ACDC - Les Enfants de Don Quichotte ont joué un rôle positif, en mettant la question sociale au premier plan de la campagne. Au sein du collectif ACDC, une synergie s’est créée entre les « experts » et les acteurs des luttes (syndicalistes et associatifs). Cet espace de collaboration est précieux. Nos complémentarités renforcent notre crédibilité à partir des constats du « terrain », des témoignages individuels des personnes accueillies dans les associations. Cela permet aussi de porter la parole de ceux qui n’ont que trop peu d’espace pour se faire entendre.

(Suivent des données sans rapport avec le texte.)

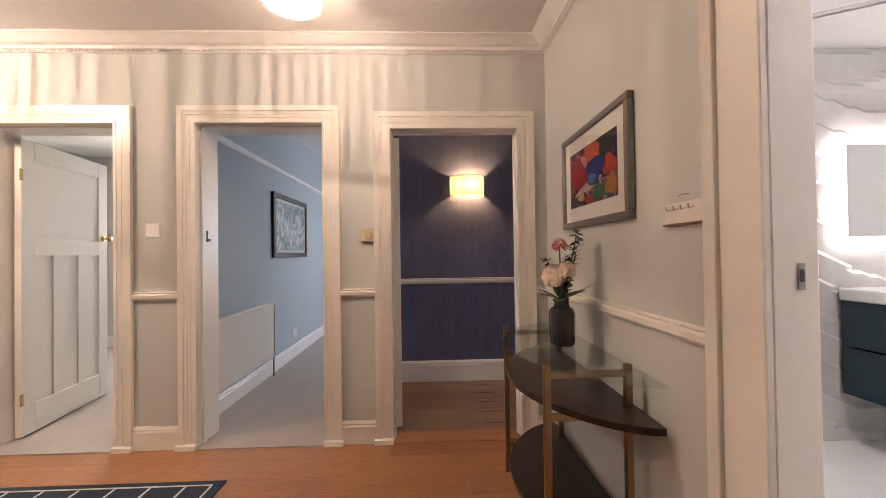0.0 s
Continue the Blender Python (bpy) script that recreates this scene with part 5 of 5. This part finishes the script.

Des journalistes nous ont dit : heureusement que vous êtes là, nous en avons assez d’être insultés par nos auditeurs lorsque nous annonçons les chiffres officiels ! Les gens voient bien que la situation ne s’améliore pas, alors que les ministres se congratulent sur les écrans de télévision. Mais il y a une limite : TF1 et France 2 ne nous ont jamais sollicités. Notre collectif sentait sans doute trop le soufre pour les grandes chaînes nationales, qui n’aiment pas froisser les pouvoirs en place.
Note
1. Direction de l’animation de recherche, des études et des statistiques (Dares), dépendant du ministère du Travail.